The CEST tool

What is the CEST tool?

CEST tool -The ‘Check Employment Status for Tax’ is an online tool by HMRC, which provides public sector clients information whether the intermediaries’ legislation, known as IR35, applies to an engagement.

CEST presents a series of questions, such as worker’s responsibilities, who determines the scope of work, who decides when, where and how the work is done, how the worker will be paid and whether the engagement includes any benefits or reimbursement for expenses

It was introduced for the public sector in April 2017, in order to help public sector bodies with to determine their IR35 status under the new rules. Although developed for the public sector, HMRC have encouraged its use in the private sector as well.

But instead making things simpler, CEST is worsening the situation.

Many professionals criticized the tool and here are just few of crucial problems.

The tool was continually adjusted and launched far too close to the deadline of implementing the new rules – merely a month before the IR35 reforms were implemented. There was a little time between its launch and the IR35 reform, so there were many problems and they were immediate.

There was no time to assess the tool, call attention to weaknesses and provide feedback.

According to HMRC the CEST tool only provides a determination in 85% of uses,  leaving 15%, probably the most marginal cases in greatest need for guidance, call the IR35 helpline to try to find a determination.

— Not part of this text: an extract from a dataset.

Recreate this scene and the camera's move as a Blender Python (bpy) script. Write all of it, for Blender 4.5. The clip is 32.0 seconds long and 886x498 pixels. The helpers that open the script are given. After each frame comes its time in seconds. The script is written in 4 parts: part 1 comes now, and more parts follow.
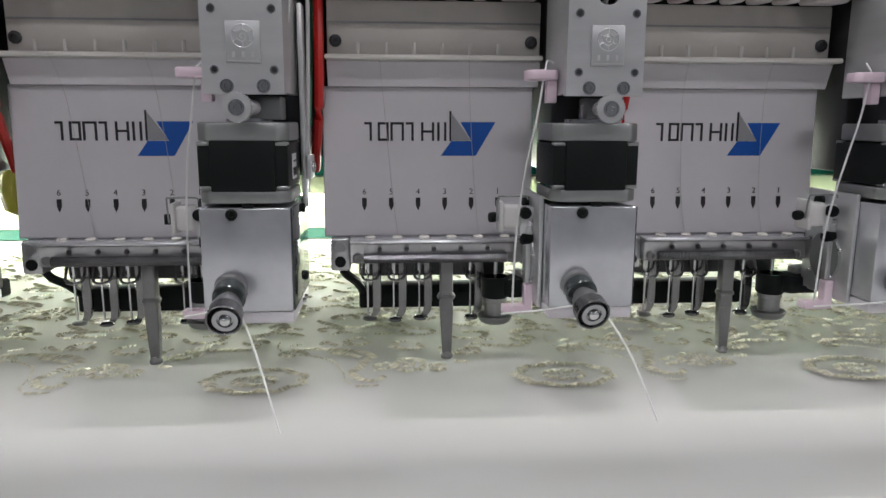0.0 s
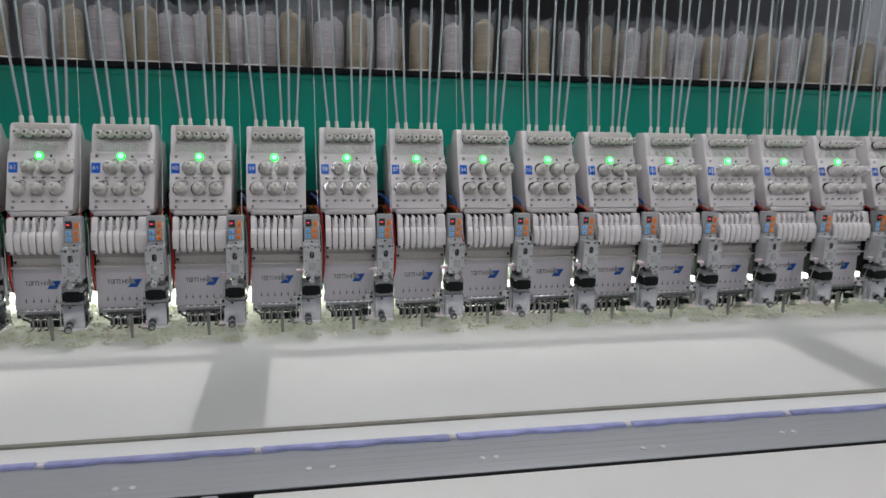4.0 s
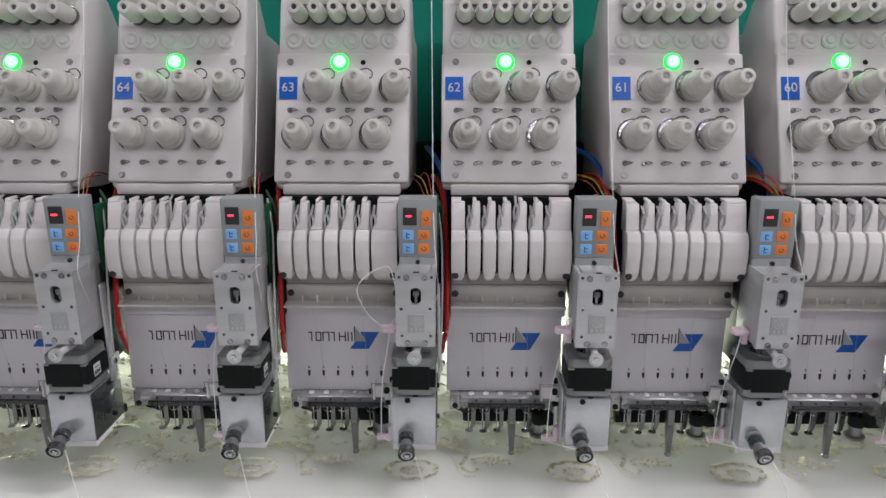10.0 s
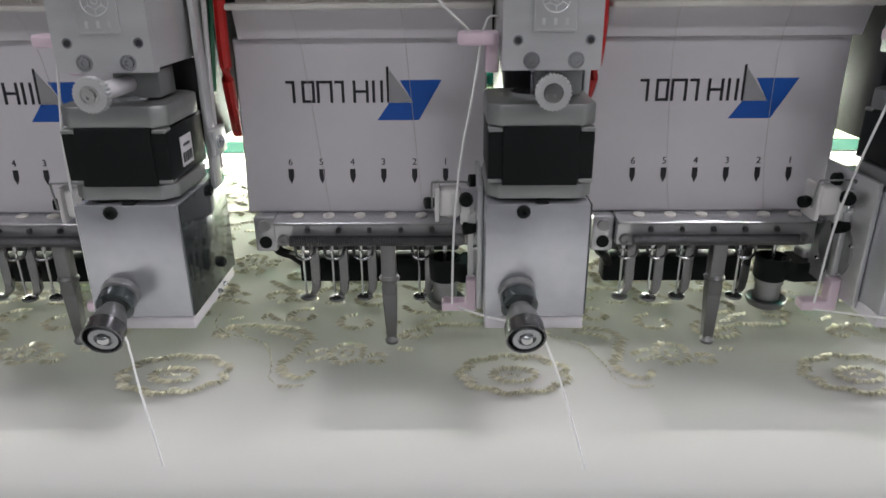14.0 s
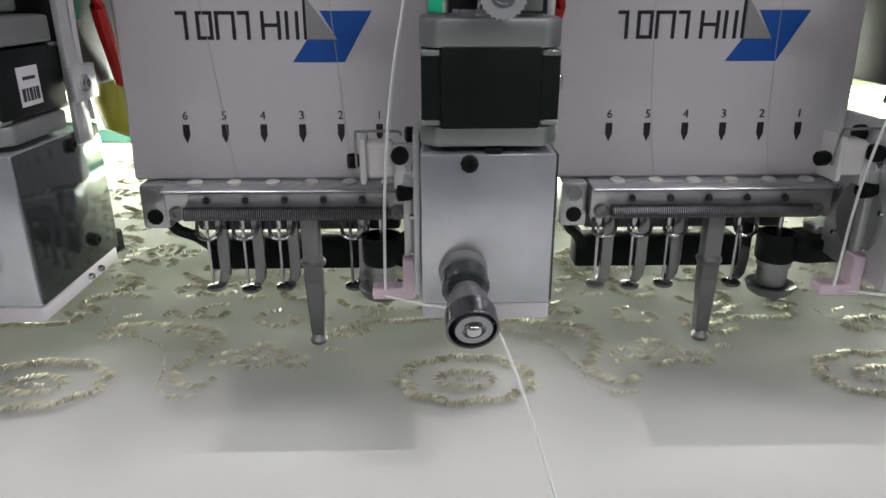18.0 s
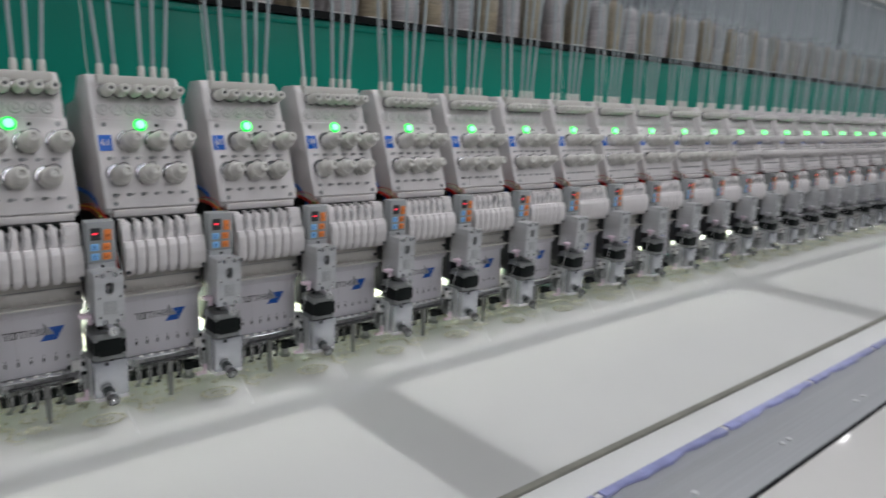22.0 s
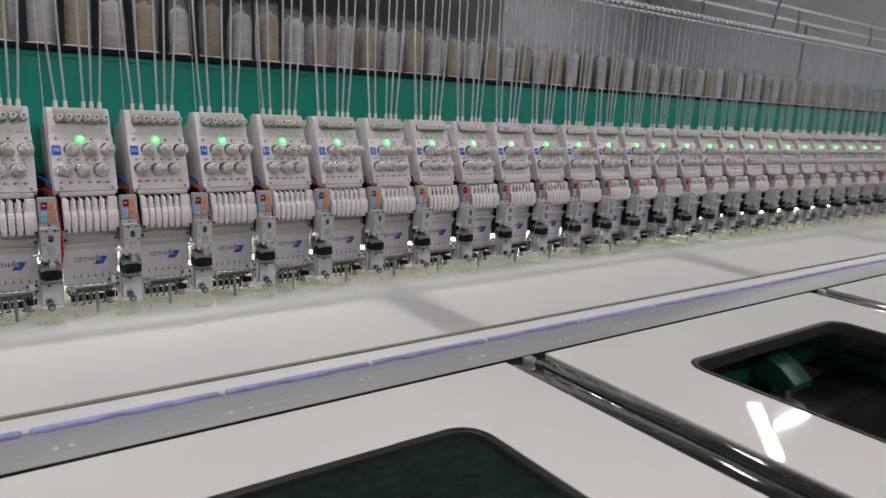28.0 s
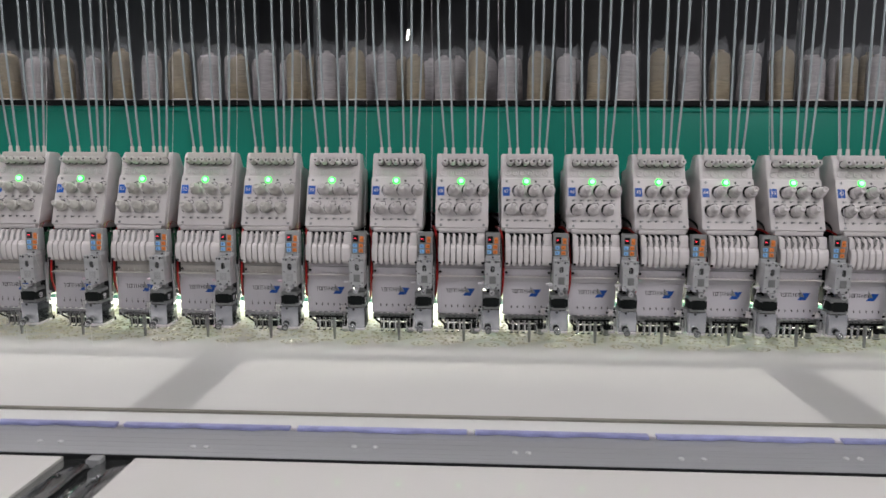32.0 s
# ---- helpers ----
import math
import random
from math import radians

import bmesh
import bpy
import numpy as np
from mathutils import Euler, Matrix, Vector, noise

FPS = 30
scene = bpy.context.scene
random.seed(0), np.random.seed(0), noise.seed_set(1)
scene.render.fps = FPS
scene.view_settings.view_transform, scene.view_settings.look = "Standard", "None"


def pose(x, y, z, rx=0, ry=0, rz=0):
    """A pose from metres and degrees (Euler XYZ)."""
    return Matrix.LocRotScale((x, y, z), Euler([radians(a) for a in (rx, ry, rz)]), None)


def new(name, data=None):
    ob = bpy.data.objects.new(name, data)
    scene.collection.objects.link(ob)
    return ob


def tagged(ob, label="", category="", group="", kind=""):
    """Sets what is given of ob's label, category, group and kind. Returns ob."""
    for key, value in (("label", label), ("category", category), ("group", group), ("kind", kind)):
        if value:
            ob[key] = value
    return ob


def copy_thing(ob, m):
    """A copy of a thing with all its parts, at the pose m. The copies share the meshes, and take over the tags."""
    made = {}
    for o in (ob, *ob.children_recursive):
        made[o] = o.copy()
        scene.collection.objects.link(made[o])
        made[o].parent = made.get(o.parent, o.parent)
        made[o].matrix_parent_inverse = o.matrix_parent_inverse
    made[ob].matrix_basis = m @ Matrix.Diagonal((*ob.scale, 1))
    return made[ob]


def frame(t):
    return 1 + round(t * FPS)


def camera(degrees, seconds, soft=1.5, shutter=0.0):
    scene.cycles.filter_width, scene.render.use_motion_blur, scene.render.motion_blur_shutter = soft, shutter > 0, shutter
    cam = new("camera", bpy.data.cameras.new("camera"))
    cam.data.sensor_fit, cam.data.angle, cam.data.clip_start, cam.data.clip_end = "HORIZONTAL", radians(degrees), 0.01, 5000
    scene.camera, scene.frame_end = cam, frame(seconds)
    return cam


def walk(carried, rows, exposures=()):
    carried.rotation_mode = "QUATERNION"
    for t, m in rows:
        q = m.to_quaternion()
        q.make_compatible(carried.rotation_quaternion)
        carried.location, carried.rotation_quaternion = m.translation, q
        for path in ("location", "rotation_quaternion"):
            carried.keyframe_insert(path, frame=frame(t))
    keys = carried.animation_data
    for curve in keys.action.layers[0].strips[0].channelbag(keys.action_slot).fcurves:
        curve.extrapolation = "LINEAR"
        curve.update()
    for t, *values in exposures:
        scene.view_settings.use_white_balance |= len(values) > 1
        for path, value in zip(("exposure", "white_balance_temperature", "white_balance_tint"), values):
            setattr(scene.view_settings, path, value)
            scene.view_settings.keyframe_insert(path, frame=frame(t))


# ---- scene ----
# seconds, eye x, y, z, yaw, pitch, roll
PATH = [
    (0.0, 1.3010, -0.4456, 1.0129, -3.96, -10.44, -0.17),
    (0.5, 1.3002, -0.4685, 1.0235, -4.29, -12.08, -0.06),
    (1.0, 1.2556, -0.5985, 1.1091, -5.33, -16.20, 0.47),
    (1.5, 1.2371, -0.8030, 1.1846, -3.92, -15.74, -1.74),
    (2.0, 1.2070, -1.0025, 1.2574, -1.32, -16.21, -2.72),
    (2.5, 1.1484, -1.2174, 1.3050, -1.20, -15.18, 0.43),
    (4.5, 0.7509, -1.6927, 1.4232, -13.72, -10.32, -1.60),
    (5.0, 0.5675, -1.6030, 1.3967, -15.55, -9.02, -0.40),
    (5.5, 0.3918, -1.4761, 1.3744, -17.98, -9.39, 0.23),
    (6.0, 0.3600, -1.2857, 1.3380, -12.39, -8.69, -0.33),
    (6.5, 0.3388, -1.1040, 1.3096, -10.79, -10.24, -0.67),
    (7.0, 0.2889, -0.9707, 1.3181, -9.33, -12.59, -1.14),
    (7.5, 0.3181, -0.8513, 1.3034, -6.03, -13.06, -1.08),
    (8.0, 0.3221, -0.8017, 1.3043, -3.09, -15.01, 0.35),
    (8.5, 0.3093, -0.7644, 1.2777, -0.58, -14.63, -2.04),
    (9.0, 0.2991, -0.7336, 1.2658, -0.85, -13.96, -0.07),
    (9.5, 0.2907, -0.7133, 1.2662, -0.04, -15.86, -0.16),
    (10.0, 0.2807, -0.7188, 1.2785, 1.09, -14.98, 0.02),
    (10.5, 0.2776, -0.7074, 1.2673, 0.87, -15.26, 0.36),
    (11.0, 0.2776, -0.6819, 1.2573, 0.55, -15.56, 0.69),
    (11.5, 0.2736, -0.6437, 1.2193, 1.03, -15.75, -0.03),
    (12.0, 0.2652, -0.5989, 1.1805, 0.95, -16.14, -0.24),
    (12.5, 0.2443, -0.5494, 1.1290, 0.81, -16.72, -1.09),
    (13.0, 0.2098, -0.4722, 1.0916, 1.15, -17.08, 0.41),
    (13.5, 0.2105, -0.4059, 1.0725, 0.98, -19.90, 1.25),
    (14.0, 0.2074, -0.3827, 1.0573, 0.68, -21.45, 0.44),
    (14.5, 0.1851, -0.3661, 1.0471, 0.15, -21.72, 0.32),
    (15.0, 0.1438, -0.3478, 1.0318, 0.17, -21.56, 0.81),
    (15.5, 0.1119, -0.3342, 1.0261, -0.24, -21.76, 1.41),
    (17.5, 0.0564, -0.3283, 1.0192, -0.46, -20.42, 0.43),
    (18.0, 0.0583, -0.3269, 1.0195, -1.18, -20.45, 0.05),
    (18.5, 0.0665, -0.3593, 1.0404, -0.85, -20.20, 1.64),
    (19.0, 0.1034, -0.4326, 1.0879, -2.30, -22.23, 0.24),
    (19.5, 0.1256, -0.5622, 1.1393, -2.86, -21.38, -2.22),
    (20.0, 0.1618, -0.6815, 1.2366, -6.23, -23.83, -2.69),
    (20.5, 0.1608, -0.8174, 1.2907, -16.53, -22.28, -3.23),
    (21.0, 0.1675, -0.9389, 1.3332, -23.41, -18.21, -3.83),
    (21.5, 0.1917, -1.0245, 1.3476, -29.69, -14.57, -2.83),
    (22.0, 0.1535, -1.0650, 1.3415, -40.80, -12.34, -2.90),
    (22.5, 0.1282, -1.0691, 1.3436, -46.83, -11.22, -3.73),
    (23.0, 0.1322, -1.0719, 1.3418, -50.83, -9.74, -3.32),
    (23.5, 0.1227, -1.0925, 1.3425, -53.81, -8.74, -2.99),
    (24.0, 0.1291, -1.1023, 1.3435, -54.12, -8.04, -2.48),
    (24.5, 0.1333, -1.1061, 1.3420, -54.18, -7.67, -1.93),
    (25.0, 0.1479, -1.1265, 1.3481, -54.73, -8.83, -1.94),
    (25.5, 0.2049, -1.2527, 1.3376, -52.31, -8.81, -1.14),
    (26.0, 0.3037, -1.3857, 1.3575, -50.26, -9.66, -1.46),
    (26.5, 0.4773, -1.4656, 1.3612, -50.07, -9.50, -1.10),
    (28.5, 1.2751, -1.8761, 1.4390, -29.03, -12.71, -2.94),
    (29.0, 1.5412, -1.8993, 1.3908, -23.04, -10.54, -1.55),
    (29.5, 1.7712, -1.8498, 1.3945, -18.10, -9.45, -2.77),
    (30.0, 2.0300, -1.8474, 1.4169, -9.44, -9.08, -1.57),
    (30.5, 2.2398, -1.8635, 1.3719, -4.77, -7.16, 0.21),
    (31.0, 2.4044, -1.7939, 1.3581, -2.10, -6.99, -0.77),
    (31.5, 2.5340, -1.7615, 1.3831, -0.06, -8.38, -0.48),
    (32.0, 2.6766, -1.7771, 1.3669, 2.70, -8.41, -0.24),
]
cam = camera(64.84, 32.0, shutter=0.5)
walk(cam, [(t, pose(x, y, z, 90 + p, r, w)) for t, x, y, z, w, p, r in PATH],
     exposures=((0, -0.03, 6550, 13), (1, -0.09, 6550, 13), (2, -0.26, 6500, 11), (4.5, -0.12, 6450, 11), (7, 0.02, 6500, 12), (9, 0.13, 6550, 13), (11, 0.13, 6550, 13), (13.5, 0.09, 6550, 13), (18, 0.07, 6550, 13), (19, 0.16, 6550, 13), (20, -0.02, 6500, 12),
                (22, -0.16, 6400, 10), (25, -0.16, 6500, 12), (26, -0.17, 6600, 13), (29, -0.14, 6800, 15), (32, -0.04, 6700, 14)))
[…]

It is not known how many of these eventually were given a determination by HMRC or how many were left to make a guess.

CEST tool tends to oversimplify an extremely complex piece of tax legislation.

As a short, survey style questionnaire, the tool lacks the details required to make correct determinations on the tax treatment.

Many questions still require a conversation with the contractor or end client to ensure the relevant answer is being given.

The digital nature of the tool does not provide a context.

The supporting notes are not always enough to omit the misunderstanding of questions, not all answers are answer is not always honest and there is still lot of questions and determinations that should be made individually and subjectively.

Another great issue with CEST tool is absence of one of the key status tests of whether IR35 applies or not – test for Mutuality of Obligation (MOO)

In a webinar for the NHS, a HMRC spokesperson claimed

HMRC claims that an obligation exists in every engagement, so their tool doesn’t test for it.  This omission was purposeful in that they believed it was irrelevant for public sector contractors, despite their encouragement of its use for all contractors. However, this HMRC’s position has been heavily criticized in court.

Having all this in mind, it was inevitable that many of the legitimate contractors have been wrongly employed for tax purposes and we could see the in the public sector – shortages, delays to projects and contractors leaving en masse.

HMRC has admitted, in response to a series of Freedom of Information (FOI) requests, that it has no evidence that CEST is accurate to.

Surprisingly, HMRC continuously defend its accuracy without been unable to support the claims.

With the plan to extend the reforms into the private sector, the worst is yet to come.

Government must reconsider its approach and not risk hitting the whole economy by repeating the same mistakes in the private sector. To regain the trust of industry, government must conduct an independent review of the CEST tool. If the review finds CEST is not up to the job, the only option will be to abolish it altogether.